Project 17: Ballistics and Trigonometry Simulator
A self-contained deep-dive from the canonical Math from Foundations to Machine Learning curriculum.
- Difficulty: Beginner-Intermediate
- Time: 8-14 hours
- Language: Python (alternatives: JavaScript, C++)
- Prerequisites: Projects 5 and 16
- Source:
HS P03
What You Will Build
Build a deterministic projectile-motion simulator for a constant-gravity, no-air-resistance world. Accept launch speed, angle, initial height, gravitational acceleration, and time step with explicit units. Decompose the launch velocity with sine and cosine, compute analytic position, flight time, horizontal range, and maximum height, then independently advance the state with fixed discrete time steps. Plot the trajectory and velocity components, interpolate the landing event between samples, and report analytic-versus-simulated error as the step size changes.
Real World Outcome
A command such as --speed 30 --angle 45 --height 2 --dt .02 prints initial velocity components, predicted apex, flight time, and range; saves a labeled trajectory; and tabulates simulation errors. A step-size sweep visibly converges toward the analytic solution. Impossible or ambiguous inputs—negative speed, nonpositive gravity, unsupported units—fail with deterministic messages.
Core Question
How do trigonometric components and constant-acceleration equations predict a curved trajectory, and what error appears when continuous motion is sampled in discrete time?
Concepts You Must Understand First
- Unit-circle trigonometry: horizontal and vertical components are
v cos θandv sin θ. - Position, velocity, and acceleration: gravity changes vertical velocity at a constant rate.
- Projectile equations:
x=x0+vxtandy=y0+vyt-(g/2)t^2form a parabola. - Quadratic root selection: landing time is the meaningful future root of
y(t)=0. - Time stepping and interpolation: a simulated point may pass below ground between samples.
Build Milestones
- Validate parameters/units and derive horizontal and vertical velocity components.
- Implement analytic position, apex, landing time, and range with edge-case classification.
- Implement fixed-step simulation and stop/interpolate at ground crossing.
- Plot trajectory and component/time graphs; annotate launch, apex, and landing.
- Run step-size sweeps and compare metrics against analytic references.
Hints in Layers
- Solve the vertical quadratic for time and select the largest nonnegative root.
- Keep analytic and simulated implementations separate so one can validate the other.
- When consecutive y values straddle zero, linearly interpolate the final time/x instead of accepting a below-ground sample.
Common Pitfalls and Debugging
- Symptom: a 45-degree shot travels almost nowhere. Cause: degrees were passed directly to radian trig functions.

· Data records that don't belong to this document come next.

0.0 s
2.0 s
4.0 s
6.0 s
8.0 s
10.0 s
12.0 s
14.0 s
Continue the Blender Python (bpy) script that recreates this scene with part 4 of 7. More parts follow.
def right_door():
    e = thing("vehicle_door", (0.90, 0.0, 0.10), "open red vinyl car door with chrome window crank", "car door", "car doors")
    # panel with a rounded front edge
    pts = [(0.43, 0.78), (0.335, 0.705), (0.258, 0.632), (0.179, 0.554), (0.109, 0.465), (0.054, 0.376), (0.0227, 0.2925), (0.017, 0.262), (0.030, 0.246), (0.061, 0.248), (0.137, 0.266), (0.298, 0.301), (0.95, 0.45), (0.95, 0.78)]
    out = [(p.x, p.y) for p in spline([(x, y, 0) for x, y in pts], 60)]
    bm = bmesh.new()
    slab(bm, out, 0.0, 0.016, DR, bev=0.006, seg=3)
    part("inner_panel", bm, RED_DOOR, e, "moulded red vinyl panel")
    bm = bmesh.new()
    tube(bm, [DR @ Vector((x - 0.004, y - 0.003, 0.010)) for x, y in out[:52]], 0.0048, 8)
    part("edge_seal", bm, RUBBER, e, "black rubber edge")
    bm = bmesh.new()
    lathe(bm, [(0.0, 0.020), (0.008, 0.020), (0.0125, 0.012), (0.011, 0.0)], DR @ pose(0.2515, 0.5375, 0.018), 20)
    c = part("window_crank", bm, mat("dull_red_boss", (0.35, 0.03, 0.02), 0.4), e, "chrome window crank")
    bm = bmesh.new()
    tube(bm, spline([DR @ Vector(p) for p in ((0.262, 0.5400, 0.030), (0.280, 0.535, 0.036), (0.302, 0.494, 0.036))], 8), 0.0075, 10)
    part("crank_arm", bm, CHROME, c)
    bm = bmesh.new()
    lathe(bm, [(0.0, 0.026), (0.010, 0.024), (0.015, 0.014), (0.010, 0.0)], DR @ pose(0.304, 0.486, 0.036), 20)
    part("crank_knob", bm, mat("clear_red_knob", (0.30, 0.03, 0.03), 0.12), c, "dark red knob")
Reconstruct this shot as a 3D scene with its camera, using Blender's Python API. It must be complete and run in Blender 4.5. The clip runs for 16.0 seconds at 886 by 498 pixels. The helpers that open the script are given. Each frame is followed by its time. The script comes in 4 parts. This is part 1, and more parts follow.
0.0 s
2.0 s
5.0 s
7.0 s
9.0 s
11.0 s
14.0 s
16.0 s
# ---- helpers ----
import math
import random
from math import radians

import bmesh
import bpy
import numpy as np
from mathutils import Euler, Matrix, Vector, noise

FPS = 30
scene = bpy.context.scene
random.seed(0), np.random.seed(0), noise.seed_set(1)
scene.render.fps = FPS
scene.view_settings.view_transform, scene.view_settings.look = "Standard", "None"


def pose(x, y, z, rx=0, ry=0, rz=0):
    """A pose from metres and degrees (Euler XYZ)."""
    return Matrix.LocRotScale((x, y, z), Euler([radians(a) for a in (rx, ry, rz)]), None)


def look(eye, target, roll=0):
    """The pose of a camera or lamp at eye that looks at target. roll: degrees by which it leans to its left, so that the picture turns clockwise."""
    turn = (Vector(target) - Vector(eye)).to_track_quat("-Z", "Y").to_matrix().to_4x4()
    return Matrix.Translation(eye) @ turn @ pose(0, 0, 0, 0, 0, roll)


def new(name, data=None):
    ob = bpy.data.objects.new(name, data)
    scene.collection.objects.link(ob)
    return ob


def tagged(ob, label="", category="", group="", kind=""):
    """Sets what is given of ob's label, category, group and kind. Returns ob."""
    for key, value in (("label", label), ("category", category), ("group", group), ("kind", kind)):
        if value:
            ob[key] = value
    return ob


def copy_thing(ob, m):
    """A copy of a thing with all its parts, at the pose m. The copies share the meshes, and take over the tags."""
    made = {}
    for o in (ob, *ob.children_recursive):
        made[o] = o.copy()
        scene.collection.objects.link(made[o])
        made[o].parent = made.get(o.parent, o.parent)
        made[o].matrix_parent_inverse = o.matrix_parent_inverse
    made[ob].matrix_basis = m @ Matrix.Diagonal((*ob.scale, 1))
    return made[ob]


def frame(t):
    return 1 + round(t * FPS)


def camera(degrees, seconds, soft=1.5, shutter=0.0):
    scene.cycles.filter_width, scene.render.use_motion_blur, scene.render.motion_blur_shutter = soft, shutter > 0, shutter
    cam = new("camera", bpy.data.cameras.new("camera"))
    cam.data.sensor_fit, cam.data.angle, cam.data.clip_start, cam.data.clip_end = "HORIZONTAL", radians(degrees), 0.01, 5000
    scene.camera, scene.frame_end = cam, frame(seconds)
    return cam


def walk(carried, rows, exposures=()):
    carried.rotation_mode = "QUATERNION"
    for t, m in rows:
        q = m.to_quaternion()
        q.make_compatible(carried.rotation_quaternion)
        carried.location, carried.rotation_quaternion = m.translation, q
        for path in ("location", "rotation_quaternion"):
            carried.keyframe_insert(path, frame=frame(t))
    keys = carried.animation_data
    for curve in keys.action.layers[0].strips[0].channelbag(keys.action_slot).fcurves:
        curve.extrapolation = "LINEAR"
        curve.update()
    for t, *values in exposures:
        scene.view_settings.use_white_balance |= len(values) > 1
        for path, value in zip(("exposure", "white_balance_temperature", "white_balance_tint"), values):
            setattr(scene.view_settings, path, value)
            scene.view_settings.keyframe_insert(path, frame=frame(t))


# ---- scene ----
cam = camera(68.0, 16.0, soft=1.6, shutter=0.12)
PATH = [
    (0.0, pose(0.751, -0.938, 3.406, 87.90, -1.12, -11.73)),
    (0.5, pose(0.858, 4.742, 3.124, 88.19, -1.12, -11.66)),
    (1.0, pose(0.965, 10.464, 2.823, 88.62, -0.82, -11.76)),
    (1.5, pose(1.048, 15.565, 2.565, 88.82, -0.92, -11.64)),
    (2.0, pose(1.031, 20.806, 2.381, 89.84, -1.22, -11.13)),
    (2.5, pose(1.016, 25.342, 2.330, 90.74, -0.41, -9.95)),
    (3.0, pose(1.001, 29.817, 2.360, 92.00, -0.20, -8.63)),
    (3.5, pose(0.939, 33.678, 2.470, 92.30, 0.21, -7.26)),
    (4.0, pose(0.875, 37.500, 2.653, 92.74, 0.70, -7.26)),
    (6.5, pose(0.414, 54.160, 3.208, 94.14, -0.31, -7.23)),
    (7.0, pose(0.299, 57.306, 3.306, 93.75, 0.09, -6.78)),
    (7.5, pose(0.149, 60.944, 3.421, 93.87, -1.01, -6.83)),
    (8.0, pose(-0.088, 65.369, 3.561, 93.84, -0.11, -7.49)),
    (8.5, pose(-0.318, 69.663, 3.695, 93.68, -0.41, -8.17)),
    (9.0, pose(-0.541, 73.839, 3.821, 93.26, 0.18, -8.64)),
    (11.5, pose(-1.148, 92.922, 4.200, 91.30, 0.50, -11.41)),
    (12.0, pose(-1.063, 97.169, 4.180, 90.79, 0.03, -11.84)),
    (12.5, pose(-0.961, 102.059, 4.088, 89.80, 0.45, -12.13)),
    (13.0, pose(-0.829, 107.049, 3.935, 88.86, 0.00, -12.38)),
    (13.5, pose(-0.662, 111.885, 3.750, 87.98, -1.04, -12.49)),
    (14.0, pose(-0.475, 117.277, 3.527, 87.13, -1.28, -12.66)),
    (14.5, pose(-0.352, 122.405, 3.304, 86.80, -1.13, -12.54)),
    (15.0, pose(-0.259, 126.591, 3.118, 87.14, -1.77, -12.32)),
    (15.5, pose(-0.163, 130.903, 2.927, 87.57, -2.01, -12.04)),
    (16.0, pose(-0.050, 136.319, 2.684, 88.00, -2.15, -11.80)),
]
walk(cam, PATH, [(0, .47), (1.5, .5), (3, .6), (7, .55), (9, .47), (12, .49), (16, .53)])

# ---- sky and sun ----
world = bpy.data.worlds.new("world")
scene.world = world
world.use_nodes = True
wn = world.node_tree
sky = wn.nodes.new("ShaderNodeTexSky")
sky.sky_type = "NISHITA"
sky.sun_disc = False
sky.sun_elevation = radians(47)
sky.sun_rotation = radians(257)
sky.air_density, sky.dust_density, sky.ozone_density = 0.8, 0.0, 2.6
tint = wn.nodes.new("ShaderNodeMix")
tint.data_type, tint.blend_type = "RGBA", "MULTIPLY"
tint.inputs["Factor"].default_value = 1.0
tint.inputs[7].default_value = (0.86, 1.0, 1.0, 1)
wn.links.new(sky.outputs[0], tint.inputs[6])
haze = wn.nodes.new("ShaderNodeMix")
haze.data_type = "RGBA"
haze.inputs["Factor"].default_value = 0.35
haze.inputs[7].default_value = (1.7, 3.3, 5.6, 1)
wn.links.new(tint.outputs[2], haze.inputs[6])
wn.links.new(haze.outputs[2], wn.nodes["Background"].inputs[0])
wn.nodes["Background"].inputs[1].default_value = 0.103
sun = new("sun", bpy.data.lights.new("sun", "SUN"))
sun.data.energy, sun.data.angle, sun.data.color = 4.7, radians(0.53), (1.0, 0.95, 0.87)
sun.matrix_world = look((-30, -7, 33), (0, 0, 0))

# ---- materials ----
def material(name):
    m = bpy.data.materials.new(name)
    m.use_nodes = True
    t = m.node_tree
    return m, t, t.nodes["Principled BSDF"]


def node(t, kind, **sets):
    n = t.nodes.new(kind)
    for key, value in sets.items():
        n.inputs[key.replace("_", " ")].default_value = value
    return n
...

Fix: convert once at input and test cardinal angles.
- Symptom: the simulated range jumps as
dtchanges. Cause: landing was rounded to the first below-ground point. Fix: interpolate the crossing and report residual error. - Symptom: initial height produces the wrong flight time. Cause: a ground-launch shortcut was used. Fix: solve the full vertical equation.
Definition of Done
- Inputs use explicit units and enforce valid ranges.
- Analytic metrics match hand-computed baseline cases.
- Simulation tracks position/velocity and interpolates landing.
- Plots label launch, apex, landing, axes, and units.
- Step-size experiments demonstrate and quantify convergence.
- Documentation states the no-drag/flat-ground assumptions.